→ Task description
The material below should be written out in full and exactly; pictures stay out of the copy.

-.-.-

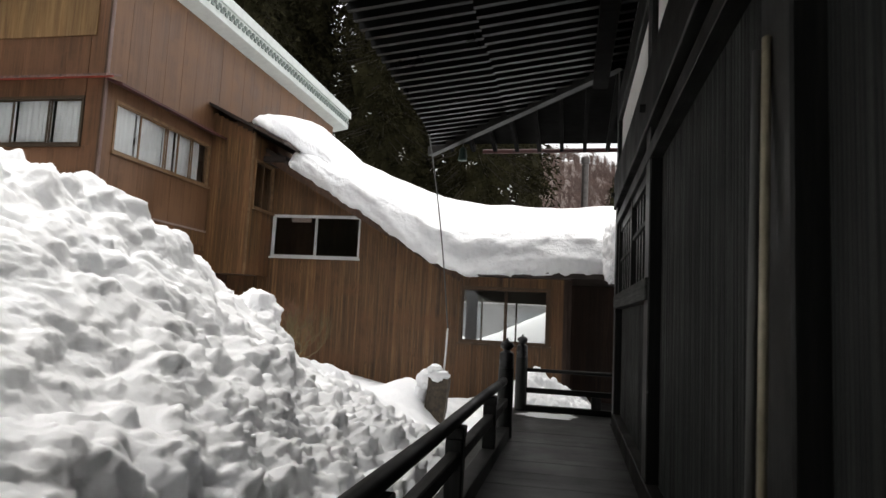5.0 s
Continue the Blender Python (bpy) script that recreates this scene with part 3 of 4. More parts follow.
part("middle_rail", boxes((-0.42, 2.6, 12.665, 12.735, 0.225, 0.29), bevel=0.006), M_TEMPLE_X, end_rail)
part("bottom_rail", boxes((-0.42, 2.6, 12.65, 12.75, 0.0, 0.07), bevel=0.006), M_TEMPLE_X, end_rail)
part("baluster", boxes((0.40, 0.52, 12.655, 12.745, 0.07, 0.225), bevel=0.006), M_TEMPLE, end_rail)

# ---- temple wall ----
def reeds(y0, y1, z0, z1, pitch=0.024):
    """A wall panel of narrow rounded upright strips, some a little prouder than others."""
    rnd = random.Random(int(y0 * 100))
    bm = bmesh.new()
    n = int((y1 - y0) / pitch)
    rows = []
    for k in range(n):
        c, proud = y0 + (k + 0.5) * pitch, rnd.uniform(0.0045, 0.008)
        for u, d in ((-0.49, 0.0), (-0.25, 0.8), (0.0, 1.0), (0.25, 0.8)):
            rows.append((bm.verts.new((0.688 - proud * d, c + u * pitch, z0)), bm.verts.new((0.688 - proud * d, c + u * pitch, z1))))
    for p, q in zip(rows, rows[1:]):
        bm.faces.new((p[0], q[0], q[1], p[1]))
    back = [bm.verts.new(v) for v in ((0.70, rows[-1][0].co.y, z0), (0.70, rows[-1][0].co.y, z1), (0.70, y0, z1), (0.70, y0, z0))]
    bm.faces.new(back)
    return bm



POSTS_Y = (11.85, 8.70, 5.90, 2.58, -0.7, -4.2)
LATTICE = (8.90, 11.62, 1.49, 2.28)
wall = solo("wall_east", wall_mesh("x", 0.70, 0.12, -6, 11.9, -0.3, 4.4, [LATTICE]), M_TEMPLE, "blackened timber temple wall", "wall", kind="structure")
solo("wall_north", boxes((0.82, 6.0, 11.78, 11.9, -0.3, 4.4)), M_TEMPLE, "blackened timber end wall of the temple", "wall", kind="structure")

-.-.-

→ Reply to the exercise
5.0 s
Continue the Blender Python (bpy) script that recreates this scene with part 3 of 4. More parts follow.
part("middle_rail", boxes((-0.42, 2.6, 12.665, 12.735, 0.225, 0.29), bevel=0.006), M_TEMPLE_X, end_rail)
part("bottom_rail", boxes((-0.42, 2.6, 12.65, 12.75, 0.0, 0.07), bevel=0.006), M_TEMPLE_X, end_rail)
part("baluster", boxes((0.40, 0.52, 12.655, 12.745, 0.07, 0.225), bevel=0.006), M_TEMPLE, end_rail)

# ---- temple wall ----
def reeds(y0, y1, z0, z1, pitch=0.024):
    """A wall panel of narrow rounded upright strips, some a little prouder than others."""
    rnd = random.Random(int(y0 * 100))
    bm = bmesh.new()
    n = int((y1 - y0) / pitch)
    rows = []
    for k in range(n):
        c, proud = y0 + (k + 0.5) * pitch, rnd.uniform(0.0045, 0.008)
        for u, d in ((-0.49, 0.0), (-0.25, 0.8), (0.0, 1.0), (0.25, 0.8)):
            rows.append((bm.verts.new((0.688 - proud * d, c + u * pitch, z0)), bm.verts.new((0.688 - proud * d, c + u * pitch, z1))))
    for p, q in zip(rows, rows[1:]):
        bm.faces.new((p[0], q[0], q[1], p[1]))
    back = [bm.verts.new(v) for v in ((0.70, rows[-1][0].co.y, z0), (0.70, rows[-1][0].co.y, z1), (0.70, y0, z1), (0.70, y0, z0))]
    bm.faces.new(back)
    return bm



POSTS_Y = (11.85, 8.70, 5.90, 2.58, -0.7, -4.2)
LATTICE = (8.90, 11.62, 1.49, 2.28)
wall = solo("wall_east", wall_mesh("x", 0.70, 0.12, -6, 11.9, -0.3, 4.4, [LATTICE]), M_TEMPLE, "blackened timber temple wall", "wall", kind="structure")
solo("wall_north", boxes((0.82, 6.0, 11.78, 11.9, -0.3, 4.4)), M_TEMPLE, "blackened timber end wall of the temple", "wall", kind="structure")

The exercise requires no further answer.